You create and test your custom text analysis algorithms
by using the UIMA Software Development Kit, and then deploy and run
them on document collections in Watson Explorer Content Analytics.
About this task
As an alternative to manually developing annotators
with the UIMA SDK,
you can use Content Analytics Studio
to develop and deploy custom text analytics for Watson Explorer Content Analytics applications. Content Analytics Studio is a complete development
environment for the building, customization, and testing of dictionaries,
rules, and UIMA annotators. This environment eliminates the need
for specialist knowledge of the underlying technologies of natural
language processing or UIMA. Content Analytics Studio enables
you to develop text analysis engines without needing to write any
code. Content Analytics Studio is a separately
installable component of Watson Explorer Content Analytics.
Procedure
To develop analysis algorithms by using the UIMA Software
Development Kit and integrate the algorithms with collections:
-
Plan and design:
-
Determine what information you want to search for. What
are the documents that you want to retrieve?
Which concepts
and relationships are needed for each particular search task? For
example, product and employee names might be needed to enhance general
purpose searches on a pharmaceutical company's internal website, while
people in the area of research and development need to use variants
of drug names and see drug-cause-cure relationships.
-
Specify the kind of text analysis that you need to retrieve
the information in the documents that you want to search.
-
If your collection contains XML documents, decide whether
you want to exploit the XML markup in your solution. In Watson Explorer Content Analytics, you can use XML markup
in one of two ways:
- If you can use the XML markup in your custom analysis
(for example, your documents contain
<summary>
or <topic>
elements
that can be useful in a summarization or categorization annotator),
create a XML elements to the common analysis structure mapping file.
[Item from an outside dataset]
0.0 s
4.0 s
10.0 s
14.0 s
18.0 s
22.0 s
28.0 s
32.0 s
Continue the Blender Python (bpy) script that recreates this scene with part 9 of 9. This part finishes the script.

- If you want to use the XML markup in your queries as it appears
in the document, you must enable native XML mapping.
-
Determine which text analysis result information that
is stored in the common analysis structure you want to be able to
access using semantic search. Create a common analysis structure to
index mapping file.
-
Determine whether you want to store analysis results
in a relational database, for example, to discover trends and associations
by using reporting or data mining applications. Create a common analysis
structure to database mapping file.
-
Design the semantic search application. Determine the
search user's use of the additional capabilities of semantic search.
Design the user interface.
-
Develop (UIMA activities):
-
Define the individual analysis steps.
-
Describe the type system for your mappings and analysis
algorithms.
-
Develop the analysis algorithms (annotators) for each
analysis step and embed the annotators in analysis engines by using
the UIMA Software
Development Kit.
-
After testing the analysis algorithms in UIMA, package the analysis
engines as a PEAR (Processing Engine Archive) file. The archive must
only contain your analysis algorithms, and not the basic Watson Explorer Content Analytics linguistic functionality.
When you design a text analysis solution, it might include
several analysis modules provided in more than one PEAR file. UIMA provides a means of
merging two or more PEAR files into a single PEAR file that you can
upload and run in Watson Explorer Content Analytics.
The facility for merging PEAR files ensures that there are no naming
collisions, the input and output capabilities are correctly merged,
and that there is no parameter overriding if merged parameters in
annotator descriptors have the same names. See the UIMA documentation for instructions
on how to merge PEAR files.
-
Deploy (Watson Explorer Content Analytics activities):
-
Use the administration console to upload the processing
engine archive file (.pear) to the Watson Explorer Content Analytics server. Provide a name
for the text analysis component by which you can refer to it.
-
Associate one or more collections with the uploaded
text analysis engine.
After you associate a text analysis
engine with a collection, you must restart the parser for the collection.
- Optional:
If you use this mapping, upload
and select the common analysis structure to database mapping that
you defined for your custom analysis.
You must associate
the mapping with individual collections, as applicable.
-
For each collection, upload and select the common analysis
structure to index mapping that you defined for semantic search.
-
Do one of these actions:
- Rebuild the index. If you use a document cache, you can rebuild
the index from the cache.
- If you change the category tree or dictionary resources, start
or restart the resource deployment task, and then rebuild the index.